Jakarta, Penacakrawala.com – Kementerian Keuangan (Kemenkeu) akan menarik utang Rp 973,6 triliun demi menutup defisit anggaran pendapatan dan belanja negara (APBN) 2022. Dana tersebut akan digunakan untuk membiayai berbagai kebutuhan dan program pemerintah sepanjang tahun depan.
“Pembiayaan melalui utang dan non utang. Melalui utang Rp 973,6 triliun, artinya bahwa selama tahun 2022 kita akan melakukan pembiayaan utang melalui SBN atau pelaksanaan pinjaman dengan target net Rp 973,6 triliun,” kata Direktur Strategi dan Portofolio Pembiayaan Direktorat Jenderal Pengelolaan Pembiayaan dan Risiko (DJPPR) Kemenkeu Riko Amir dalam konferensi pers virtual, Senin (13/12) kemarin.
Berikut 3 faktanya:
1. Paling Besar Dari SBN
Riko mengatakan sebagian besar pembiayaan utang dalam APBN 2022 akan dipenuhi dari penerbitan Surat Berharga Negara (SBN) neto sebesar Rp 991,3 triliun. Sumber pembiayaan utang lebih banyak bersumber dari domestik dibanding valuta asing (valas), dengan persentase domestik mencapai 80-82% dan valas mencapai 18-20%.
Penawaran SBN bruto dilakukan melalui lelang maupun non lelang, dengan porsi Surat Utang Negara (SUN) 69-72% dan Surat Berharga Syariah Negara (SBSN) alias sukuk negara sebesar 28-31%.
“SBN brutonya dapat melalui lelang dan non lelang. Lelang di pasar perdana dan juga yang disebut non lelang adalah adanya SBN ritel, private placement, maupun pelaksanaan SKB III (antara pemerintah dengan Bank Indonesia),” beber Riko.
2. Penarikan Utang Bisa Lebih Kecil
Penarikan utang disebut akan dilakukan secara fleksibel karena pemerintah bisa menggunakan dana Sisa Lebih Perhitungan Anggaran (SiLPA). Tercermin dari realisasi cetak utang pemerintah yang diperkirakan menurun Rp 300 triliun dari yang direncanakan tahun ini.

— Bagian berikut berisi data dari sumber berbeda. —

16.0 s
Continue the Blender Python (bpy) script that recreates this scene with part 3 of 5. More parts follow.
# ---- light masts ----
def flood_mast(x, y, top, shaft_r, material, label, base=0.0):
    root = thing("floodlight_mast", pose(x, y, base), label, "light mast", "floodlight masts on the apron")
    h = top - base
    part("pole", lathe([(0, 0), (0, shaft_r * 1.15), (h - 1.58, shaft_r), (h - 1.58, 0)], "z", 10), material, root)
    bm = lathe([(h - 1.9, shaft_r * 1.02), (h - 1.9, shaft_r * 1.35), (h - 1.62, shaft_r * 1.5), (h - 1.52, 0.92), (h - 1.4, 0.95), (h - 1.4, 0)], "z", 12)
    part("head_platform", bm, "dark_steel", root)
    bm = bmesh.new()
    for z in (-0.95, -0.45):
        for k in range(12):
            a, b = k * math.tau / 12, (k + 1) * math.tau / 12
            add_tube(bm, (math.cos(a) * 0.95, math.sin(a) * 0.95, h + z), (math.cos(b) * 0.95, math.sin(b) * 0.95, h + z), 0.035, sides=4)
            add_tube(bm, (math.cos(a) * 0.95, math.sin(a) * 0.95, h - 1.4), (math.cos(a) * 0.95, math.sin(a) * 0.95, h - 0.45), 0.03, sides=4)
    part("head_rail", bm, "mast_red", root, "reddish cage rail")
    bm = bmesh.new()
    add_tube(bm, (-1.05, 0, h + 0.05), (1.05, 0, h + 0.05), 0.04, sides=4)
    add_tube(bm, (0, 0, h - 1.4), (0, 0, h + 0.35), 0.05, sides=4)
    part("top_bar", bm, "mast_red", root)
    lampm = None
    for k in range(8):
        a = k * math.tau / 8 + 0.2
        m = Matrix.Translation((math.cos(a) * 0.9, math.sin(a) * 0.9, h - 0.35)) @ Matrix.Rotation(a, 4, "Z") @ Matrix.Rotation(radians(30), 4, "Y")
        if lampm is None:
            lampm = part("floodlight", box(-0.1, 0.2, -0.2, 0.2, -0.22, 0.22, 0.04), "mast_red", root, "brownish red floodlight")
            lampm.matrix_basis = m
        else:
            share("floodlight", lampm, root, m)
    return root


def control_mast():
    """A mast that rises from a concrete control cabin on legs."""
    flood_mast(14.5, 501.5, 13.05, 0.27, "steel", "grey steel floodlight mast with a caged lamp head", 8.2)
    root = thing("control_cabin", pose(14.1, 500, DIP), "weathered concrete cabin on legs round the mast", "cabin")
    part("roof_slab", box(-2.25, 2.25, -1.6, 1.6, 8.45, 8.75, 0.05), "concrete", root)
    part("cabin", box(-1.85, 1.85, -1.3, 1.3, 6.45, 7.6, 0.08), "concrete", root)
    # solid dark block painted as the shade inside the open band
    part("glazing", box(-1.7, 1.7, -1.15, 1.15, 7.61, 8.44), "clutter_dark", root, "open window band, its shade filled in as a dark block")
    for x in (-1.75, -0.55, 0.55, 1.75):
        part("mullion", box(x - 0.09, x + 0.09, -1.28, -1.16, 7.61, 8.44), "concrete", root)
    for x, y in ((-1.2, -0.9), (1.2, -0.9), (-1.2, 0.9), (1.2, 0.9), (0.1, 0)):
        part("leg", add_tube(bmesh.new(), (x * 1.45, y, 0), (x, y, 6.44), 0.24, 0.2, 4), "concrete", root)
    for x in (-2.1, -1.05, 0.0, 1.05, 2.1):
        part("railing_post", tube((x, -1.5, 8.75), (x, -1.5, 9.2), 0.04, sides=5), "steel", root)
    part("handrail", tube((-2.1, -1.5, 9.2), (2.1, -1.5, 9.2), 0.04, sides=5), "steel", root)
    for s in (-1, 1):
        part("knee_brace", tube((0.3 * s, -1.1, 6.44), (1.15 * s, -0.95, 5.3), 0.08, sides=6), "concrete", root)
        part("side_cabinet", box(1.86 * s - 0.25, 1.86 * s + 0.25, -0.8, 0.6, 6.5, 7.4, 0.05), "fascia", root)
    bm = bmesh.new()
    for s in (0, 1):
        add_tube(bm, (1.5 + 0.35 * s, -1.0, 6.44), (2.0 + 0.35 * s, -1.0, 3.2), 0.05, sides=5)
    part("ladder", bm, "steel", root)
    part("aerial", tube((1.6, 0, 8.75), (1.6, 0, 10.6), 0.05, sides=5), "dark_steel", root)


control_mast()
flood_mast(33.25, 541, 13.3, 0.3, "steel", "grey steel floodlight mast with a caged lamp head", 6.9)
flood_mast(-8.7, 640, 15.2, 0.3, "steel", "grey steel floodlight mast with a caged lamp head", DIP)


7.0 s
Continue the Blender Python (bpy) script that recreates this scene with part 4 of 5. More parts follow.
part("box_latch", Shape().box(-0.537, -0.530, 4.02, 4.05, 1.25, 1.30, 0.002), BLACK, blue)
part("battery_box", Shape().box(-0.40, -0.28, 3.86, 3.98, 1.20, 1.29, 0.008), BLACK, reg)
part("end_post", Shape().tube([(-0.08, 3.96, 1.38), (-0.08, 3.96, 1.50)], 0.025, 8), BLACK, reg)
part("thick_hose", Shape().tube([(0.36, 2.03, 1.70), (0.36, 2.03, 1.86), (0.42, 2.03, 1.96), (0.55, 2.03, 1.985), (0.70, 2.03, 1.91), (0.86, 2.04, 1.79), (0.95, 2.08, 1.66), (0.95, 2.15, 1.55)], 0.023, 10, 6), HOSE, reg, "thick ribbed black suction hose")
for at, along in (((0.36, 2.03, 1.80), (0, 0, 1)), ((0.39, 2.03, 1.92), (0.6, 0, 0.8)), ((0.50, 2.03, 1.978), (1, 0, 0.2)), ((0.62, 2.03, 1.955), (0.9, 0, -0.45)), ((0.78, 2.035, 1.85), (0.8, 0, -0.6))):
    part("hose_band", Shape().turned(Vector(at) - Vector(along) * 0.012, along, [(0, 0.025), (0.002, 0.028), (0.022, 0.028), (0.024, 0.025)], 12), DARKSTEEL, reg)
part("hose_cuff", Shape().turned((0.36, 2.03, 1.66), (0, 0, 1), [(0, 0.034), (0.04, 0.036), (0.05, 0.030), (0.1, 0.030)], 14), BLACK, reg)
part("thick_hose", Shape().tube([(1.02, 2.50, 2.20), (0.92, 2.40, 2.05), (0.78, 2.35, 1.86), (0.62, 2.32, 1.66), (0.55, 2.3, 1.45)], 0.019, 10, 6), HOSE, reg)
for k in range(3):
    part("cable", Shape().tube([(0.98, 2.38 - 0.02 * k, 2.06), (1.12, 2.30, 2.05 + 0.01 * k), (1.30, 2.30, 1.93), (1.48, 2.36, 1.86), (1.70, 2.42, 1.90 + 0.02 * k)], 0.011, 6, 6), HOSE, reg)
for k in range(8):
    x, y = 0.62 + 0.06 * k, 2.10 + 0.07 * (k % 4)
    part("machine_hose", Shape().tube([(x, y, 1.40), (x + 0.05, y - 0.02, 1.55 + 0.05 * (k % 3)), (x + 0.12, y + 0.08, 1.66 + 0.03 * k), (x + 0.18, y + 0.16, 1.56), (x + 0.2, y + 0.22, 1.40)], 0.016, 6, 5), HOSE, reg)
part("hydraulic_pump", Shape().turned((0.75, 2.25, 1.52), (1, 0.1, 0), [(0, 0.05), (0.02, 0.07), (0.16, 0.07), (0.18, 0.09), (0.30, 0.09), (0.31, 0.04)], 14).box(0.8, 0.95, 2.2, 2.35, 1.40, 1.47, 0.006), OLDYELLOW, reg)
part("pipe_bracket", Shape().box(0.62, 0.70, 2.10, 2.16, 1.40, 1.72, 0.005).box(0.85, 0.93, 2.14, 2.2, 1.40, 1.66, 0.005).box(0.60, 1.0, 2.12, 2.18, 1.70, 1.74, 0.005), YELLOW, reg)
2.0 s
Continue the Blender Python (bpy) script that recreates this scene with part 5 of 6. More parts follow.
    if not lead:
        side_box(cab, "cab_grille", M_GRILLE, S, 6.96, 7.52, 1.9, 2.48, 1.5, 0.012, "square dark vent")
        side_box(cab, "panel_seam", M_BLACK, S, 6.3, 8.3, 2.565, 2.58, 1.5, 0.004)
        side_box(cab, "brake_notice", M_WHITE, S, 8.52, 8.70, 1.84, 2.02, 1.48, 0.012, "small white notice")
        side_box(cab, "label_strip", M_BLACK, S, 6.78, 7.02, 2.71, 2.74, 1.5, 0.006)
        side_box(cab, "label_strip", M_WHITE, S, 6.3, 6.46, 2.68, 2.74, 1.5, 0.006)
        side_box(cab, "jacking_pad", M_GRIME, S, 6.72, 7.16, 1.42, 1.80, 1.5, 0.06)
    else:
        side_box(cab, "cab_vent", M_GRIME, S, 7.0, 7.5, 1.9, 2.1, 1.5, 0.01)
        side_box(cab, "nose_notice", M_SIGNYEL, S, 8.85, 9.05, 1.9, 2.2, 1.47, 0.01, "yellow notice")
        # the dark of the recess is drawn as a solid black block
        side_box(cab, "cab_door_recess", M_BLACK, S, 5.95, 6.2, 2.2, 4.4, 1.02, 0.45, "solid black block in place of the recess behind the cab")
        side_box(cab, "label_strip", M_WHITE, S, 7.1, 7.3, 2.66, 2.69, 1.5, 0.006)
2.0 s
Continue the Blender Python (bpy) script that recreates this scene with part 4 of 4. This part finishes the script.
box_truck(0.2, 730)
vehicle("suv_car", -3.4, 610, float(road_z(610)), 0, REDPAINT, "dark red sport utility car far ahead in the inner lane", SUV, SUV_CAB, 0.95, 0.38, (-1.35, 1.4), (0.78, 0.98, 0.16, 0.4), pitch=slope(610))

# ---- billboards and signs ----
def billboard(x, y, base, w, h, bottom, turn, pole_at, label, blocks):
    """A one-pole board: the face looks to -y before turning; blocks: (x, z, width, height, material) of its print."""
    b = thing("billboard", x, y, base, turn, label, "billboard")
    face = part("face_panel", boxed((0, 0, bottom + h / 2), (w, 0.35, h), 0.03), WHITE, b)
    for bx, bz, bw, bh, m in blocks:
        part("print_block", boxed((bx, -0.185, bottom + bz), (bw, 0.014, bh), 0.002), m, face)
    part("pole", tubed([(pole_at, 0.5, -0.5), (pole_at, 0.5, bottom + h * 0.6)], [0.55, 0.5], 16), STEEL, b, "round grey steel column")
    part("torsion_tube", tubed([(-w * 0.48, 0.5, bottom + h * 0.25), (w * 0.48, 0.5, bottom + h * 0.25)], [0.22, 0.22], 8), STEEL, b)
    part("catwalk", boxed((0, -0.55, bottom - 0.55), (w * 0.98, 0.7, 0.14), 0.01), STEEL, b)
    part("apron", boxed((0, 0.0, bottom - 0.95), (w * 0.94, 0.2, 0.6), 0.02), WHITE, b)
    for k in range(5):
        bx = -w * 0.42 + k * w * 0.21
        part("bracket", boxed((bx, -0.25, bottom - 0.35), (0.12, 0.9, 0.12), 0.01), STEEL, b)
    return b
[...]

“Ada sekitar Rp 300 triliun yang dapat kita tidak terbitkan utangnya. Ini juga kita harapkan di 2022,” tuturnya.
Terlebih, kata Riko, perencanaan penarikan utang di tahun depan belum memasukkan komponen pendapatan negara pasca berlakunya Undang-Undang Harmonisasi Peraturan Perpajakan (UU HPP). Sebab dalam kebijakan tersebut berpotensi menambah pendapatan negara dari Program Pengungkapan Sukarela (PPS), kenaikan PPN menjadi 11%, penarikan pajak karbon dan sebagainya.
3. Buka Opsi Tarik Utang Lebih Cepat
Direktur Jenderal Pengelolaan Pembiayaan dan Risiko Kemenkeu Luky Alfirman menyebut tidak menutup kemungkinan pihaknya akan menarik utang lebih awal (prefunding) dari pelaksanaan APBN 2022. Meski begitu, peluang untuk menambah utang pemerintah lebih cepat sangat kecil.
“Secara aturan kita dimungkinkan untuk dilakukan prefunding, yaitu menerbitkan SBN akhir tahun untuk dipakai menutup pembiayaan 2022, menutup defisit 2021,” kata Luky.
Setidaknya ada dua pertimbangan dalam pengambilan keputusan sebelum menarik utang pemerintah lebih cepat. Pertama melihat kondisi APBN terutama dari sisi penerimaan pajak dan situasi pasar keuangan global.